From the top of the entries, reproduce each line exactly, stopping after the line that contains "gaps=-0.1, gap_scale=1.8, clump=9)". Omit pictures.

┄┄┄┄┄┄┄┄┄┄

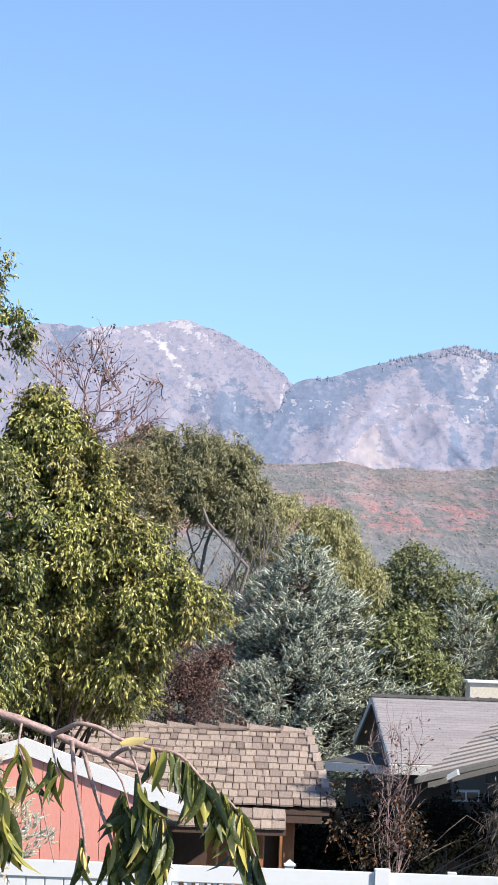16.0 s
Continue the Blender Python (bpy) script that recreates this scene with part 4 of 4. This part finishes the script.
FAR = [(4.32, 68.2, 6.03, 1.03, 0.67), (5.23, 68.2, 5.47, 0.89, 0.74), (3.76, 68.2, 4.97, 0.89, 0.89), (4.68, 68.2, 4.41, 1.33, 0.89), (6.14, 68.2, 5.2, 0.74, 0.59), (7.05, 68.2, 4.5, 0.74, 1.03), (4.41, 68.2, 3.52, 0.89, 0.59), (3.3, 68.2, 5.2, 0.8, 0.7), (2.9, 68, 4.4, 0.8, 0.8), (5.8, 68.2, 4.6, 1.0, 0.9), (7.9, 68.4, 4.6, 0.8, 0.7)]
tree("broadleaf_tree", "dull green broadleaf tree behind the house", (4.7, 69), 0.2, FAR, 19000, 0.1, M_FAR, 41, wide=0.45, droop=0.45, per=8, reach=0.26, gaps=-0.1, gap_scale=1.8, clump=9)


def fingers(P, D, L, width, r, needles, thin):
    """Needled shoots as arrays: a tapered four-sided stem of tufts, with needles set round it and leaning forward."""
    n = len(P)
    D = unit(D)
    side = unit(np.cross(D, r.normal(0, 1, (n, 3))))
    up = np.cross(side, D)
    L, W = L[:, None], width[:, None]
    core = [P]
    for i in range(4):
        w = i * math.pi / 2
        core.append(P + D * L * 0.35 + (side * math.cos(w) + up * math.sin(w)) * W * 0.38)
    core.append(P + D * L)
    v, f = [np.stack(core, 1)], [np.array([[0, 1, 2], [0, 2, 3], [0, 3, 4], [0, 4, 1], [5, 2, 1], [5, 3, 2], [5, 4, 3], [5, 1, 4]])]
    k = 6
    for i in range(needles):
        w = i * 2.4
        out = side * math.cos(w) + up * math.sin(w)
        s = i / needles
        foot = P + D * L * s
        tip = foot + D * W * 0.75 + out * W * (1.0 - 0.55 * s) * (0.8 + 0.4 * r.rand(n))[:, None]
        flat = (up * math.cos(w) - side * math.sin(w)) * W * thin
        v.append(np.stack([foot - flat, foot + flat, tip], 1))
        f.append(np.array([[k, k + 1, k + 2]]))
        k += 3
    faces = (np.arange(n)[:, None, None] * k + np.concatenate(f)[None]).reshape(-1, 3)
    return np.concatenate(v, 1).reshape(-1, 3), faces


def spruce(name, label, base, top, profile, low, mat, seed, boughs=300, pairs=7, finger=0.34, fat=0.035, rise=0.1, needles=12, thin=0.16, front=False, curl=0.2, loose=0.3, shoots_each=1, uneven=0.24, skin=0, old=None):
    """Trunk, boughs, and on each bough a fan of needled fingers to both sides; profile: (height share, radius) pairs."""
    g = ground_at(*base)
    t = thing(name, (base[0], base[1], g), label, "tree")
    r = np.random.RandomState(seed)
    H = top - g
    limbs("trunk", [([(0, 0, -0.1), (0, 0, H * 0.5), (0, 0, H)], [H * 0.02, H * 0.012, 0.01])], M_BARK, t)
    hs, rs = np.array(profile).T
    runs, P, D, L = [], [], [], []
    tall = H - (low - g)
    for k in range(boughs):
        h = 1 - ((k + r.rand()) / boughs) ** 0.62 if k > 8 else 1 - 0.006 * k
        z = low - g + tall * h
        w = r.rand() * 2 * math.pi
        if front and math.sin(w) > 0.2 and r.rand() < 0.8:
            w = -w
        R = float(np.interp(h, hs, rs)) * (1.06 - uneven * r.rand()) * (1 + 0.08 * math.sin(3 * w + z * 2.1))
        if r.rand() < 0.35:
            R *= r.uniform(0.55, 0.85)
        out = np.array([math.cos(w), math.sin(w), 0])
        side = np.array([-out[1], out[0], 0])
        if math.sin(4 * w + 3.1 * z) + math.sin(7 * w - 4.3 * z) < -0.75 and h < 0.93:
            continue
        slope = rise + 0.3 * h + r.normal(0, 0.2)
        end = np.array([0, 0, z]) + out * R
        root = np.array([0, 0, max(0.2, z - slope * R)])
        mid = root + (end - root) * 0.55 + np.array([0, 0, r.normal(0, 0.06) * R])
        runs.append(([Vector(q) for q in (root, mid, end)], [0.01 + R * 0.006, 0.007 + R * 0.003, 0.004]))
        m = max(3, int(pairs * min(1.0, 0.3 + R / max(rs))))
        for j in range(m):
            s = 0.5 + 0.5 * (j + 0.7 * r.rand()) / m
            q = root + (mid - root) * (s / 0.55) if s < 0.55 else mid + (end - mid) * (s - 0.55) / 0.45
            for sd in (-1, 1):
                d = unit(out * (0.7 + 0.3 * s) + side * sd * (1.0 - 0.4 * s) * r.uniform(0.5, 1.2) + np.array([0, 0, curl + 0.35 * h]) + r.normal(0, loose, 3))
                ln = finger * r.uniform(0.6, 1.2) * (1.1 - 0.35 * s)
                at = q + r.normal(0, 0.25, 3) * finger * 0.5
                P.append(at)
                D.append(d)
                L.append(ln)
                for _ in range(shoots_each):  # short side shoots along the finger
                    P.append(at + d * ln * r.uniform(0.25, 0.7))
                    D.append(unit(d + r.normal(0, 0.5, 3)))
                    L.append(ln * r.uniform(0.45, 0.7))
        P.append(end - out * finger * 0.4)
        D.append(unit(out + np.array([0, 0, curl + 0.3 * h])))
        L.append(finger * 1.1)
    limbs("bough", runs, M_BARK, t, 4)["kind"] = "stuff"
    for _ in range(skin):  # short tufts crowding the outside of the crown
        h = 1 - r.rand() ** 0.7
        z = low - g + tall * h
        w = math.pi * r.uniform(0.92, 2.08)
        lump = math.sin(4 * w + 5 * z + 2 * math.sin(3 * z)) + math.sin(11 * w - 8 * z + 2 * math.sin(5 * w)) * 0.8
        if r.rand() < 0.25 - 0.45 * lump:
            continue
        R = float(np.interp(h, hs, rs)) * (0.96 + 0.12 * lump - 0.22 * r.rand() ** 2)
        out = np.array([math.cos(w), math.sin(w), 0])
        P.append(np.array([0, 0, z]) + out * R)
        D.append(unit(out * 0.6 + np.array([0.1, 0, 0.75]) + r.normal(0, 0.4, 3)))
        L.append(finger * r.uniform(0.5, 1.2))
    P, D, L = np.array(P), np.array(D), np.array(L)
    aged = (P[:, 2] - (low - g)) / tall + 0.14 * wobble(P, 3.0, seed) - 0.12 * P[:, 0] > 0.78 if old else np.zeros(len(P), bool)
    for name, pick, m in (("needles", ~aged, mat), ("old_needles", aged, old)):
        if pick.any():
            v, f = fingers(P[pick], D[pick], L[pick], fat * (0.75 + 0.5 * r.rand(pick.sum())), r, needles, thin)
            mesh_object(name, v, f, m, t)["kind"] = "stuff"
    return t


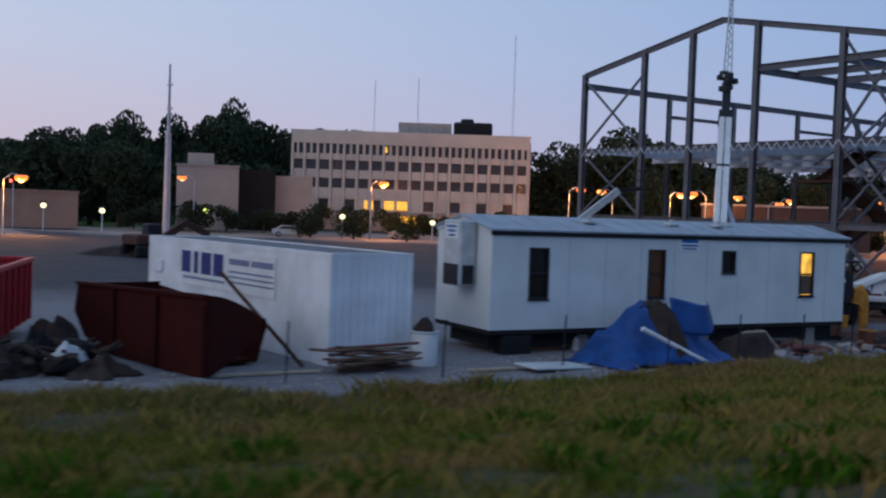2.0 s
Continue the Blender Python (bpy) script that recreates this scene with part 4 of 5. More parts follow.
g.add([P_, C_, D_, R_] + [p - Vector((0, 0, 0.05)) for p in (P_, C_, D_, R_)], [(0, 1, 2, 3), (7, 6, 5, 4), (0, 4, 5, 1), (1, 5, 6, 2), (2, 6, 7, 3), (3, 7, 4, 0)])
part("roof_sheet", g, "silt", sh, "dark roof slope")
wl_ = Geo()
for i in range(14):
    def edge(q):
        return A_.lerp(P_, q / 0.56) if q < 0.56 else P_.lerp(C_, (q - 0.56) / 0.44)
    p0, p1 = edge(i / 14), edge((i + 1) / 14)
    o = Vector((0, 0.05 + 0.03 * (i % 2), 0))
    wl_.add([p0 + o, p1 + o, Vector((p1.x, p1.y, -0.9)) + o, Vector((p0.x, p0.y, -0.9)) + o, p0 + o + Vector((0, 0.06, 0)), p1 + o + Vector((0, 0.06, 0)), Vector((p1.x, p1.y + 0.06, -0.9)) + o, Vector((p0.x, p0.y + 0.06, -0.9)) + o],
            [(0, 1, 2, 3), (4, 7, 6, 5), (0, 4, 5, 1), (0, 3, 7, 4), (1, 5, 6, 2)])
part("fabric_wall", wl_, "silt", sh, "black fabric gable wall")
dr_ = Geo()
bn, bv = 90, 30
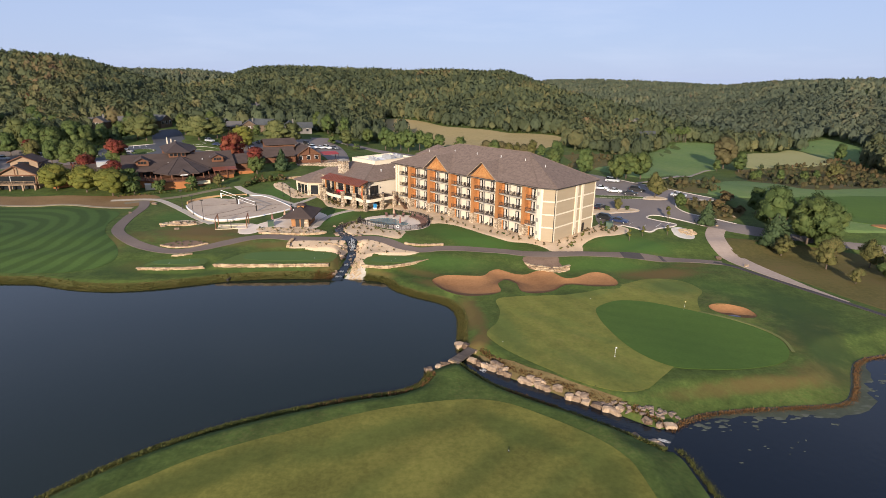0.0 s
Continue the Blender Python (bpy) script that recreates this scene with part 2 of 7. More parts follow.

┄┄┄┄┄┄┄┄┄┄

**Task response**
16.0 s
Continue the Blender Python (bpy) script that recreates this scene with part 4 of 4. This part finishes the script.
FAR = [(4.32, 68.2, 6.03, 1.03, 0.67), (5.23, 68.2, 5.47, 0.89, 0.74), (3.76, 68.2, 4.97, 0.89, 0.89), (4.68, 68.2, 4.41, 1.33, 0.89), (6.14, 68.2, 5.2, 0.74, 0.59), (7.05, 68.2, 4.5, 0.74, 1.03), (4.41, 68.2, 3.52, 0.89, 0.59), (3.3, 68.2, 5.2, 0.8, 0.7), (2.9, 68, 4.4, 0.8, 0.8), (5.8, 68.2, 4.6, 1.0, 0.9), (7.9, 68.4, 4.6, 0.8, 0.7)]
tree("broadleaf_tree", "dull green broadleaf tree behind the house", (4.7, 69), 0.2, FAR, 19000, 0.1, M_FAR, 41, wide=0.45, droop=0.45, per=8, reach=0.26, gaps=-0.1, gap_scale=1.8, clump=9)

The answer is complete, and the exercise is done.